There is another place where Monte Carlo simulations are useful. Suppose you want to know the average (and distribution) produced when you roll four 6-sided dice, and sum the three highest. Is there a way to solve it analytically? Probably, but I can code (and run) the Monte Carlo simulation much more quickly.*

Here’s how to do that in the statistics program R:

my_repetitions <- 10000; # Set the number of trials
# Use a variable for this so when you change N, you only have to do so once.
# Tracking down every place you entered 10000 by hand is no fun.

my_roll <- function(){ # Declare a function to roll four dice and sum the highest three
# returns: sum of highest three of four six-sided dice rolls (integer)

roll_four <- sample(seq(1, 6), size=4, replace=TRUE); # Create a four-element vector representing four 6-sided dice
return(sum(roll_four) - min(roll_four)) # Sum the four dice, and subtract the minimum roll
}

my_results <- replicate(my_repetitions, my_roll()); # Create a vector of dimension my_repetitions, with each element the result of my_roll()

summary(my_results); # Show a statistical summary of the results
hist(my_results); # Plot a quick-and-dirty histogram of the results

Monte Carlo results (N=10,000) for rolling four 6-sided dice and summing the highest three.
Monte Carlo results (N=10,000) for rolling four 6-sided dice and summing the highest three.

Monte Carlo simulations are very handy when there are non-linear interactions between parameters with uncertainties. There may be no analytical solution, but creating a Monte Carlo procedure for determining the final distribution is relatively straightforward. In fact, this is what many weather models and climate models do. An ensemble of different numerical predictions will be put together, and the result gives a statistical likelihood of different events. With weather models, the trick is to keep the code running quickly enough that when it’s done the result is still a prediction—predicting what the weather would have been like a week ago is not useful in the way that knowing what tomorrow may have in store is.

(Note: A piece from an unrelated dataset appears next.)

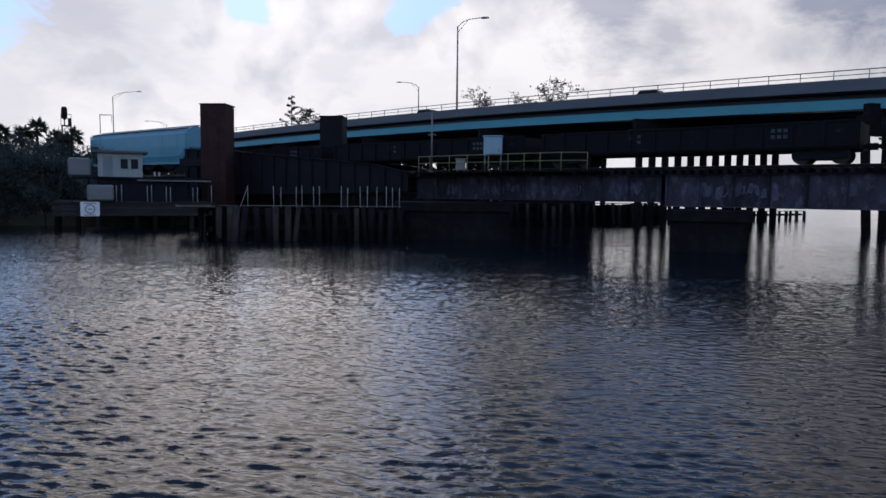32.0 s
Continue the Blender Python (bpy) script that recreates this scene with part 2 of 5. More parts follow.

This post is not meant to be an introduction to R (which I used), or to good programming practices (which I hope I used). Many of these are available online, or at colleges and universities in facilities like UC Berkeley’s D-Lab. I may also write about these topics at a later point.

* For those keeping score at home, the mean of this dice rolling scheme is 12.25, median is 12.00 with the middle 50% ranging from 10 to 14.